* Data segment
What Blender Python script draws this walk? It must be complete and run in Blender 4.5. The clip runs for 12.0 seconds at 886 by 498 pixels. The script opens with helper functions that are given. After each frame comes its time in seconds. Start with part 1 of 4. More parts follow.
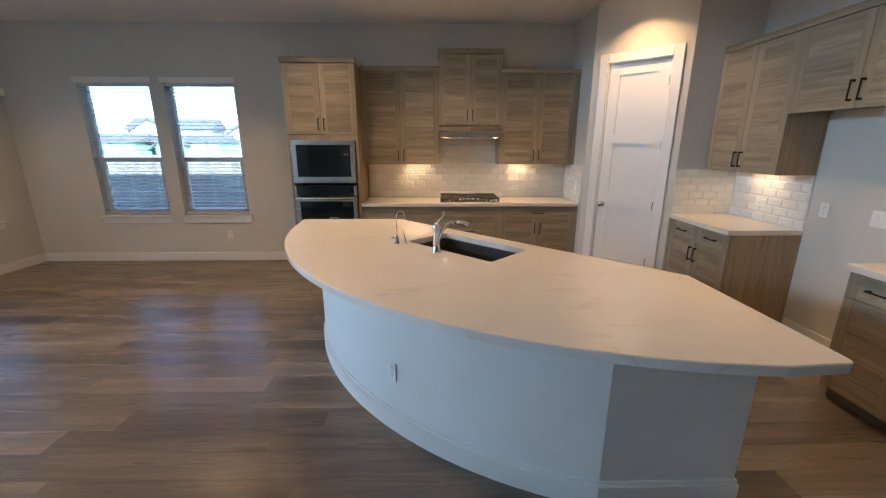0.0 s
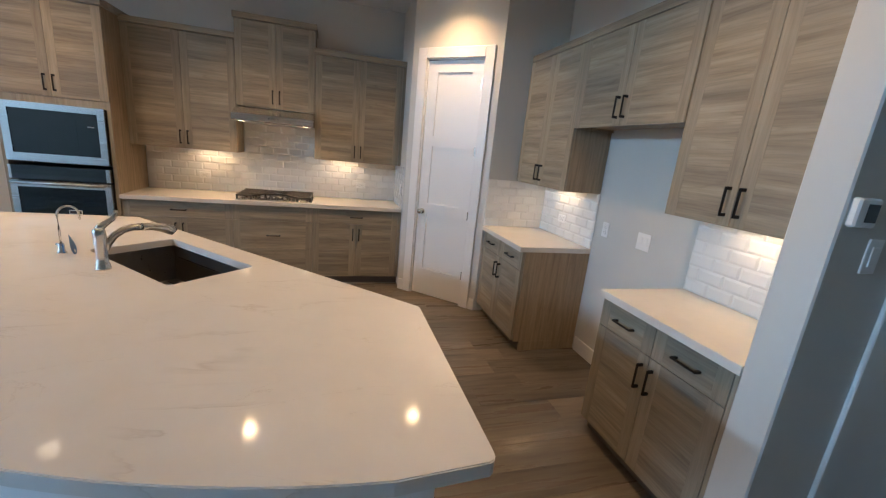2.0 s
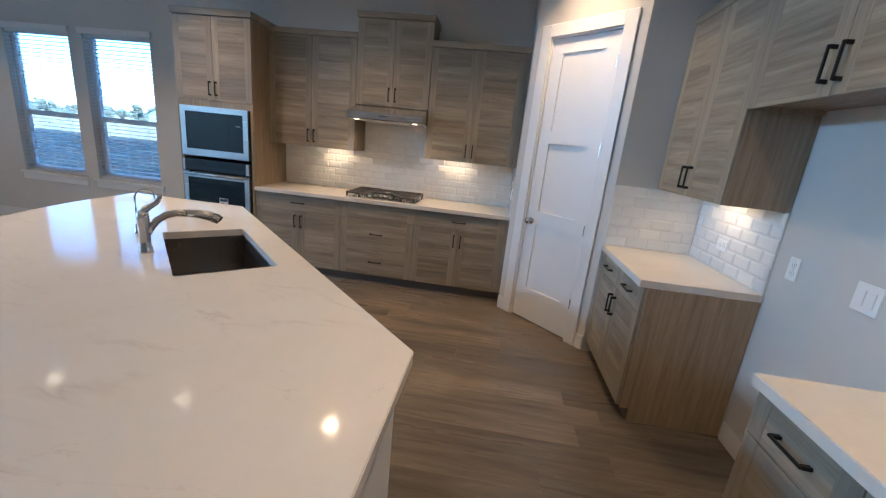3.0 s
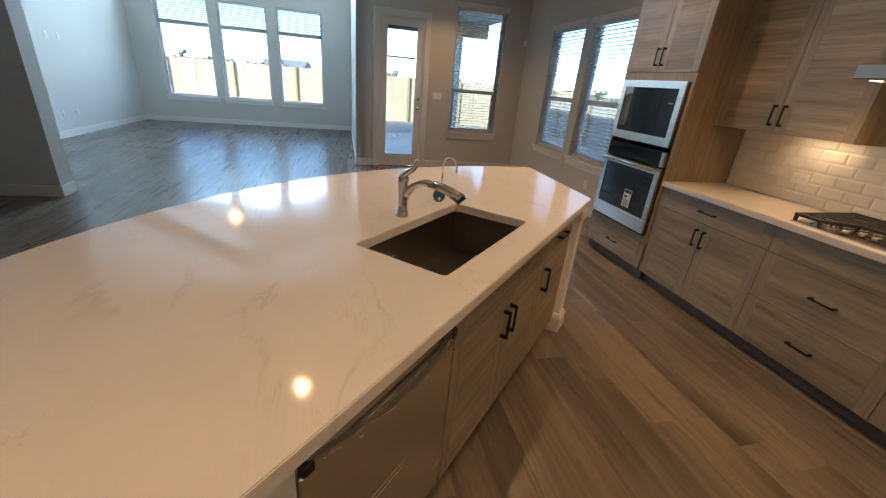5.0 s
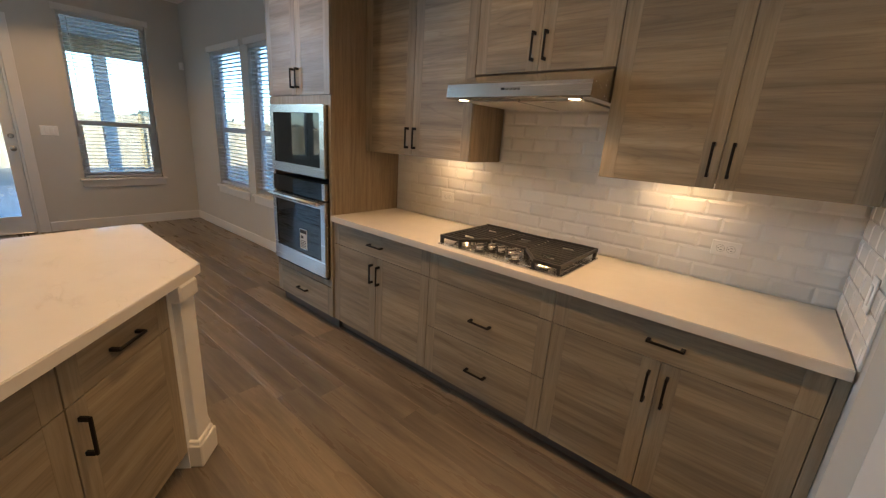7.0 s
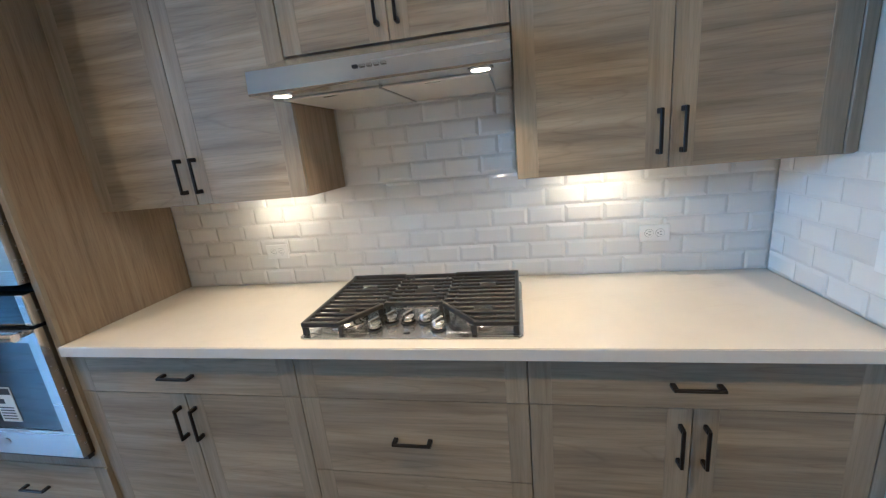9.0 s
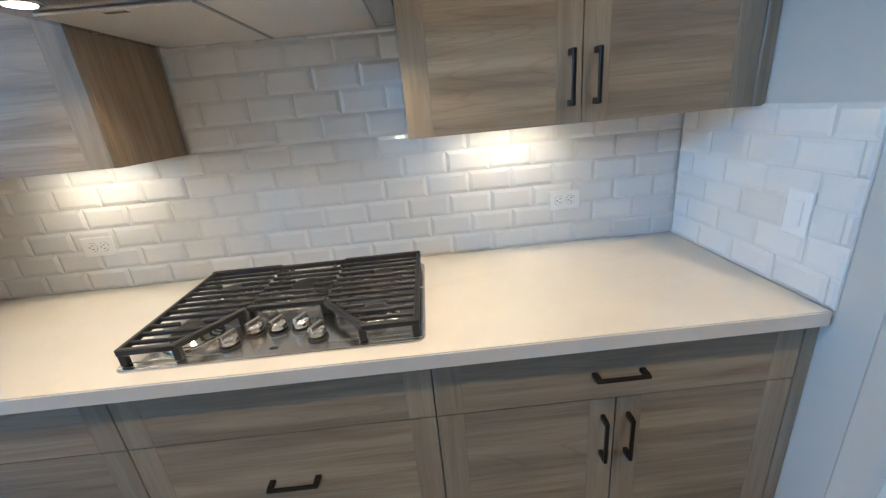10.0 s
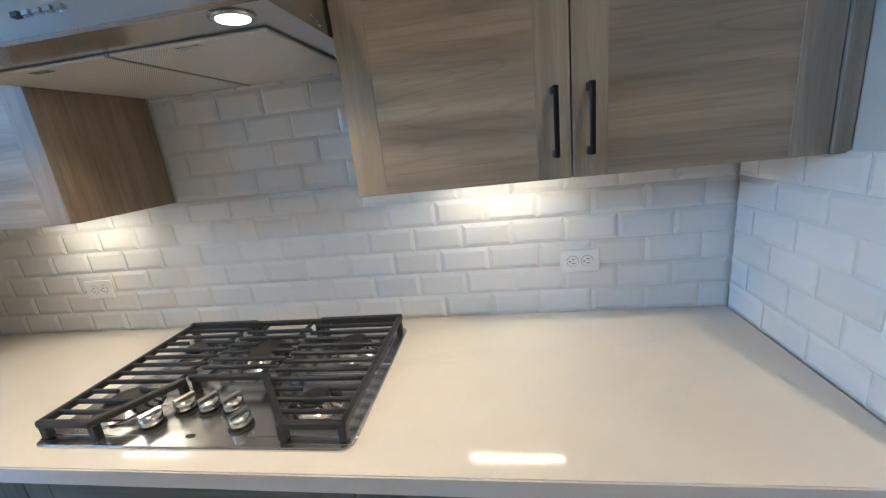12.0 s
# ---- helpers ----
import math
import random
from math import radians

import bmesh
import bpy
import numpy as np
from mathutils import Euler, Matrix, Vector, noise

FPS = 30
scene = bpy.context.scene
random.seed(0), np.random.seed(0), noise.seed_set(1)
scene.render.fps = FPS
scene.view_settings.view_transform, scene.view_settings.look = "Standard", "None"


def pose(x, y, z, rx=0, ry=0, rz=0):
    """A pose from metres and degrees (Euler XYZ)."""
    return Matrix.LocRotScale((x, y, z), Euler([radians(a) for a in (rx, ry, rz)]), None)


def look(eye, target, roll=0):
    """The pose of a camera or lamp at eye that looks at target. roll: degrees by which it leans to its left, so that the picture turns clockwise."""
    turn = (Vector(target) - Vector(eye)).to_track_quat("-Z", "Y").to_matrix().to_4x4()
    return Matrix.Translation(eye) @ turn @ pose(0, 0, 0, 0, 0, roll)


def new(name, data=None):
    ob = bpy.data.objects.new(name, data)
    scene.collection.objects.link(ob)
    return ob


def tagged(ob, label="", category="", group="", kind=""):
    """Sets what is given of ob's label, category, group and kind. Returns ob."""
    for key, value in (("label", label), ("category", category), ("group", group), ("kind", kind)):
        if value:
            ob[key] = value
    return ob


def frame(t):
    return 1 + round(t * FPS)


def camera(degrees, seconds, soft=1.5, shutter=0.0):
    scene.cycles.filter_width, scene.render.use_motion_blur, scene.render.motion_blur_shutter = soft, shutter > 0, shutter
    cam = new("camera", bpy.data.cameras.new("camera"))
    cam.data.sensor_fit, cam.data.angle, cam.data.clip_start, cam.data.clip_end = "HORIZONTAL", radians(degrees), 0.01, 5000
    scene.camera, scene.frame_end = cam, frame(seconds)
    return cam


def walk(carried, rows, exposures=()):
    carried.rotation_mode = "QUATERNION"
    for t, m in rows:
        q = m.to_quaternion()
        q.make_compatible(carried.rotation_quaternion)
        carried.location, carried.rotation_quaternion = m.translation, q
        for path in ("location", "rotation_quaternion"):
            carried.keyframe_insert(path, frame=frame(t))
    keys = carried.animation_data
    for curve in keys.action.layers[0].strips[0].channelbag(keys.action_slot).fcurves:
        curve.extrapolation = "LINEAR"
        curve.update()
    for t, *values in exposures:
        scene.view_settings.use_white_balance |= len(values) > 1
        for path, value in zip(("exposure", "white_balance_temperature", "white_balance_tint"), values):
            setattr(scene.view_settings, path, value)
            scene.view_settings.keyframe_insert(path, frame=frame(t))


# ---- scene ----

* Exercise
Quote, exactly and only, the lines from the first line of the data above through the line containing "pose from metres". The pictures do not belong in it.

* Solution to this task
What Blender Python script draws this walk? It must be complete and run in Blender 4.5. The clip runs for 12.0 seconds at 886 by 498 pixels. The script opens with helper functions that are given. After each frame comes its time in seconds. Start with part 1 of 4. More parts follow.
0.0 s
2.0 s
3.0 s
5.0 s
7.0 s
9.0 s
10.0 s
12.0 s
# ---- helpers ----
import math
import random
from math import radians

import bmesh
import bpy
import numpy as np
from mathutils import Euler, Matrix, Vector, noise

FPS = 30
scene = bpy.context.scene
random.seed(0), np.random.seed(0), noise.seed_set(1)
scene.render.fps = FPS
scene.view_settings.view_transform, scene.view_settings.look = "Standard", "None"


def pose(x, y, z, rx=0, ry=0, rz=0):
    """A pose from metres and degrees (Euler XYZ)."""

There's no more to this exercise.